Hay que tener mucha cara, o mucho cinismo, para pasar estas semanas previas a destapes y selecciones de candidatos en una especie de concurso para ver quién es más corrupto entre todos los partidos y sus aspirantes.
Nadie podrá recordar, en los últimos lustros, algún funcionario de verdadero alto nivel en funciones procesado por corrupción. Y eso crea otra distorsión: esta idea tan de moda en los últimos meses que lo que importa es la honestidad personal. Algo así como: sí, sí, todos son bien transas, pero él o ella nunca lo han sido. Lo cual, según esa versión, los hace, ahora resulta, casi heroicos.
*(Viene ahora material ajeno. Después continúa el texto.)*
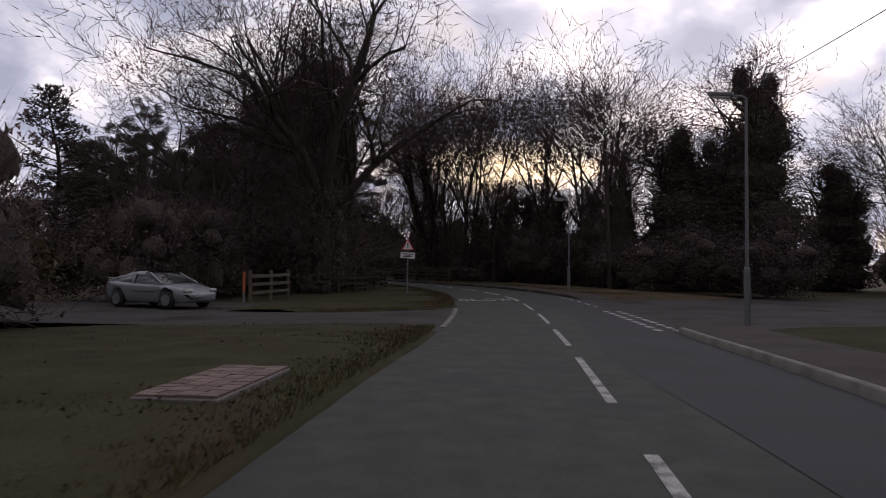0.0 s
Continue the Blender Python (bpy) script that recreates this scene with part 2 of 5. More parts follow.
M = {
    "asphalt": material("asphalt", (0.039, 0.042, 0.036), (0.071, 0.074, 0.065), 0.9, 2.6, 60, 0.8, 0.008, c=(0.046, 0.047, 0.043), spot=0.8, spec=0.25),
    "new_asphalt": material("patched_asphalt", (0.026, 0.027, 0.031), (0.046, 0.048, 0.054), 0.85, 0.6, 70, 0.7, 0.008, c=(0.034, 0.035, 0.038), spot=0.5, spec=0.3),
    "side_asphalt": material("side_asphalt", (0.038, 0.034, 0.033), (0.075, 0.067, 0.063), 0.92, 0.9, 70, 0.7, 0.008, c=(0.028, 0.024, 0.021), spot=0.45, spec=0.2),
    "footway": material("footway_asphalt", (0.036, 0.031, 0.028), (0.072, 0.061, 0.055), 0.92, 0.9, 60, 0.6, 0.006, c=(0.052, 0.036, 0.028), spot=0.7, spec=0.2),
    "kerb": material("kerb_concrete", (0.13, 0.12, 0.108), (0.20, 0.186, 0.168), 0.9, 2.5, 50, 0.3, 0.004, c=(0.11, 0.104, 0.085), spot=1.3),
    "pale_kerb": material("pale_kerb", (0.122, 0.118, 0.108), (0.188, 0.182, 0.167), 0.9, 2.5, 50, 0.3, 0.004, c=(0.2, 0.19, 0.165), spot=1.3, spec=0.2),
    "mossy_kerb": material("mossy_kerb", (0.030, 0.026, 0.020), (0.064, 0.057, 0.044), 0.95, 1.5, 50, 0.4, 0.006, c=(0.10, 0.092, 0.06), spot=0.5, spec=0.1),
    "paint": material("road_paint", (0.42, 0.42, 0.41), (0.70, 0.70, 0.68), 0.7, 8, 120, 0.4, 0.004, c=(0.26, 0.26, 0.255), spot=3.5),
    "old_paint": material("worn_road_paint", (0.16, 0.16, 0.155), (0.52, 0.52, 0.50), 0.75, 9, 60, 0.4, 0.004, c=(0.09, 0.09, 0.09), spot=6),
    "verge": material("verge_turf", (0.034, 0.034, 0.020), (0.070, 0.068, 0.037), 0.95, 0.9, 35, 1.0, 0.04, c=(0.056, 0.045, 0.029), spot=0.6, spec=0.05),
    "litter": material("leaf_litter", (0.040, 0.028, 0.020), (0.092, 0.064, 0.044), 0.95, 2, 45, 1.0, 0.02, c=(0.045, 0.046, 0.022), spot=0.9, spec=0.05, island=0.5),
    "ground": material("woodland_floor", (0.045, 0.036, 0.026), (0.090, 0.070, 0.048), 0.95, 0.15, 6, 0.6, 0.05, c=(0.05, 0.055, 0.025), spot=0.05, spec=0.06),
    "grass": material("grass_blades", (0.058, 0.056, 0.022), (0.128, 0.112, 0.050), 0.85, 0.35, 8, 0, island=0.45, c=(0.120, 0.076, 0.046), spot=0.5, spec=0.1),
    "bark": material("bark", (0.030, 0.024, 0.021), (0.080, 0.064, 0.054), 0.95, 5, 40, 1.0, 0.03, stretch=(1, 1, 0.3), spec=0.06),
    "twig": material("twigs", (0.050, 0.034, 0.033), (0.116, 0.083, 0.077), 0.95, 3, 30, 0, island=0.3, spec=0.06),
    "pale_twig": material("pale_twigs", (0.078, 0.062, 0.047), (0.150, 0.124, 0.094), 0.95, 3, 30, 0, island=0.3, spec=0.06),
    "thorn": material("hedge_twigs", (0.076, 0.055, 0.054), (0.167, 0.122, 0.113), 0.95, 0.9, 12, 0, island=0.4, c=(0.098, 0.084, 0.045), spot=0.5, spec=0.05),
    "willow": material("willow_twigs", (0.130, 0.100, 0.034), (0.270, 0.205, 0.080), 0.9, 1.2, 20, 0, island=0.35, c=(0.15, 0.085, 0.035), spot=0.5, spec=0.06),
    "needle": material("pine_needles", (0.050, 0.052, 0.042), (0.129, 0.123, 0.098), 0.85, 0.8, 20, 0, island=0.35, rnd=0.12, spec=0.08),
    "cypress": material("cypress_sprays", (0.062, 0.052, 0.046), (0.132, 0.110, 0.094), 0.9, 0.6, 14, 0, island=0.4, rnd=0.15, spec=0.06),
    "ivy": material("ivy_leaves", (0.068, 0.056, 0.049), (0.150, 0.120, 0.104), 0.85, 2, 20, 0, island=0.5, spec=0.12),
    "holly": material("evergreen_leaves", (0.059, 0.044, 0.043), (0.116, 0.088, 0.081), 0.85, 0.6, 14, 0, island=0.35, rnd=0.2, c=(0.105, 0.088, 0.040), spot=0.4, spec=0.12),
    "olive": material("olive_leaves", (0.075, 0.066, 0.034), (0.155, 0.130, 0.068), 0.7, 0.8, 14, 0, island=0.45, spec=0.06),
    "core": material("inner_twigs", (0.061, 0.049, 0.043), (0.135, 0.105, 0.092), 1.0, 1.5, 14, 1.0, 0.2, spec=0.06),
    "lush_grass": material("lush_grass_blades", (0.062, 0.078, 0.026), (0.140, 0.155, 0.062), 0.85, 0.7, 8, 0, island=0.4, c=(0.105, 0.088, 0.048), spot=0.8, spec=0.1),
    "rail": material("weathered_rail", (0.082, 0.075, 0.034), (0.200, 0.178, 0.086), 0.9, 3, 50, 0.6, 0.006, rnd=0.25, c=(0.062, 0.068, 0.030), spot=1.5, stretch=(0.4, 4, 4), spec=0.2),
    "old_rail": material("dark_rail", (0.085, 0.068, 0.052), (0.190, 0.155, 0.118), 0.9, 3, 50, 0.6, 0.006, rnd=0.25, c=(0.080, 0.078, 0.045), spot=1.5, stretch=(0.4, 4, 4), spec=0.12),
    "dark_rail": material("blackened_rail", (0.032, 0.025, 0.021), (0.073, 0.059, 0.046), 0.9, 3, 50, 0.6, 0.006, rnd=0.25, stretch=(0.4, 4, 4), spec=0.1),
    "post": material("fence_post", (0.075, 0.060, 0.044), (0.165, 0.135, 0.098), 0.9, 4, 50, 0.6, 0.008, rnd=0.2, stretch=(4, 4, 0.5), spec=0.15),
    "pole": material("creosoted_pole", (0.089, 0.076, 0.032), (0.183, 0.153, 0.070), 0.9, 4, 40, 0.5, 0.006, c=(0.065, 0.068, 0.030), spot=1.0, stretch=(5, 5, 0.3), spec=0.15),
    "grey_pole": material("grey_pole", (0.080, 0.068, 0.048), (0.160, 0.136, 0.096), 0.9, 4, 40, 0.5, 0.006, c=(0.06, 0.058, 0.035), spot=1.0, stretch=(5, 5, 0.3), spec=0.12),
    "dark_pole": material("dark_pole", (0.045, 0.036, 0.030), (0.095, 0.078, 0.062), 0.9, 4, 40, 0.5, 0.006, stretch=(5, 5, 0.3), spec=0.1),
    "board": material("closeboard", (0.190, 0.150, 0.110), (0.400, 0.330, 0.250), 0.9, 3, 40, 0.6, 0.004, rnd=0.35, c=(0.150, 0.130, 0.100), spot=1.2, stretch=(5, 5, 0.35), spec=0.15),
    "parapet": material("painted_parapet", (0.40, 0.385, 0.37), (0.50, 0.485, 0.465), 0.85, 0.8, 30, 0.2, 0.003, c=(0.33, 0.315, 0.295), spot=0.5, spec=0.2),
    "steel": material("galvanised_steel", (0.16, 0.165, 0.17), (0.27, 0.275, 0.28), 0.6, 4, 40, 0.15, 0.002, metal=0.5),
    "lamp_paint": material("grey_lamp_paint", (0.13, 0.135, 0.14), (0.20, 0.205, 0.21), 0.55, 4, 40, 0.1, 0.002, metal=0.2),
    "lens": material("lamp_lens", (0.42, 0.41, 0.38), (0.55, 0.54, 0.50), 0.25, 6, 60, 0),
    "sign_white": material("sign_white", (0.66, 0.66, 0.64), (0.78, 0.78, 0.75), 0.4, 5, 40, 0, c=(0.52, 0.53, 0.47), spot=2),
    "sign_red": material("sign_red", (0.48, 0.012, 0.016), (0.62, 0.02, 0.025), 0.4, 5, 40, 0),
    "black": material("black_paint", (0.012, 0.012, 0.012), (0.022, 0.022, 0.022), 0.5, 5, 40, 0),
    "yellow": material("yellow_plate", (0.55, 0.42, 0.03), (0.68, 0.53, 0.05), 0.5, 5, 40, 0),
    "bollard_red": material("bollard_red", (0.294, 0.014, 0.017), (0.385, 0.025, 0.028), 0.45, 5, 40, 0.1),
    "bollard_white": material("bollard_white", (0.374, 0.374, 0.340), (0.476, 0.476, 0.435), 0.5, 5, 40, 0.1, c=(0.42, 0.42, 0.33), spot=3),
    "silver": material("silver_car_paint", (0.234, 0.240, 0.254), (0.273, 0.280, 0.293), 0.25, 3, 200, 0, metal=0.25),
    "blue": material("blue_car_paint", (0.02, 0.12, 0.20), (0.03, 0.15, 0.25), 0.28, 3, 200, 0, metal=0.4),
    "glass": material("car_glass", (0.012, 0.014, 0.016), (0.02, 0.022, 0.024), 0.06, 3, 20, 0),
    "tyre": material("tyre_rubber", (0.018, 0.018, 0.018), (0.035, 0.035, 0.035), 0.9, 8, 60, 0.2),
    "alloy": material("alloy_rim", (0.32, 0.33, 0.34), (0.46, 0.47, 0.48), 0.35, 8, 60, 0, metal=0.8),
    "lamp_red": material("tail_lamp", (0.30, 0.01, 0.01), (0.40, 0.015, 0.015), 0.2, 8, 60, 0),
    "brick": material("paving_brick", (0.120, 0.081, 0.066), (0.228, 0.165, 0.141), 0.9, 6, 60, 0.5, 0.004, rnd=0.3),
    "orange": material("post_orange", (0.42, 0.10, 0.03), (0.55, 0.15, 0.05), 0.6, 5, 40, 0.1),
    "scrap": material("paper_scrap", (0.55, 0.55, 0.54), (0.72, 0.72, 0.70), 0.8, 8, 60, 0),
}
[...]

Pero olvidan que todos ellos y ellas y su grupo compacto han tenido puestos de responsabilidad durante los últimos 10 o 15 años donde la fiesta de la corrupción ha sido imparable. Y a ninguno se recuerda ni denunciando ni renunciando ni haciendo demasiado para detenerla. El silencio, la omisión, es una forma de corrupción, más allá de lo que se tiene en el banco.
Por eso es que quienes gobiernan, en todos los niveles, huyen de lo sistémico, lo estructural. El fortalecimiento real de los controles institucionales, la rendición de cuentas, los aparatos de procuración de justicia.